Obama reminds Netanyahu that he stood with Israel, even when Israeli soldiers killed an unarmed American citizen (who was also a Turkish national) in the “flare-up involving the flotilla” that was trying to bring supplies to a civilian population in Gaza blockaded by Israel. With evident exasperation, Obama asks, “Why is it that despite me never failing to support Israel on every single problem that they’ve had over the last three years, that there are still questions about that?”
It seems clear that Netanyahu is coming to Washington determined to extract from Obama a commitment to use American military power, not to prevent Iran from getting a nuclear weapon, but at a future point (presumably after November 2012) when there is a general recognition that sanctions have failed to get the Islamic Republic to surrender on the issue of uranium enrichment.
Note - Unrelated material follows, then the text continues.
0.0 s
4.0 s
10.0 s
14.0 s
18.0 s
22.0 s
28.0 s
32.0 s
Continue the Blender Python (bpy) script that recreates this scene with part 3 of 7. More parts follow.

That is the crucial bottom line. The problem with Iran’s nuclear program, from an Israeli perspective, is not some threshold of nuclear development that Iran has yet to cross. The problem is the program, as it currently exists and operates.
From the Goldberg interview, we would surmise that it will not be that hard for Netanyahu to extract such a commitment from Obama. But that is going to give Netanyahu bankable leverage over the American President after November 2012—whether that President is a re-elected Obama or a new Republican. Congress, on a bipartisan basis, will be squarely behind the Israeli prime minister on this one. As it becomes ever more evident that Tehran is not going to surrender its nuclear program, even in the face of escalating sanctions, Netanyahu will return to Washington at some point in the next 1-2 years—and he will want the Oval Office’s occupant to deliver on the commitment that Barack Obama is getting ready to give him.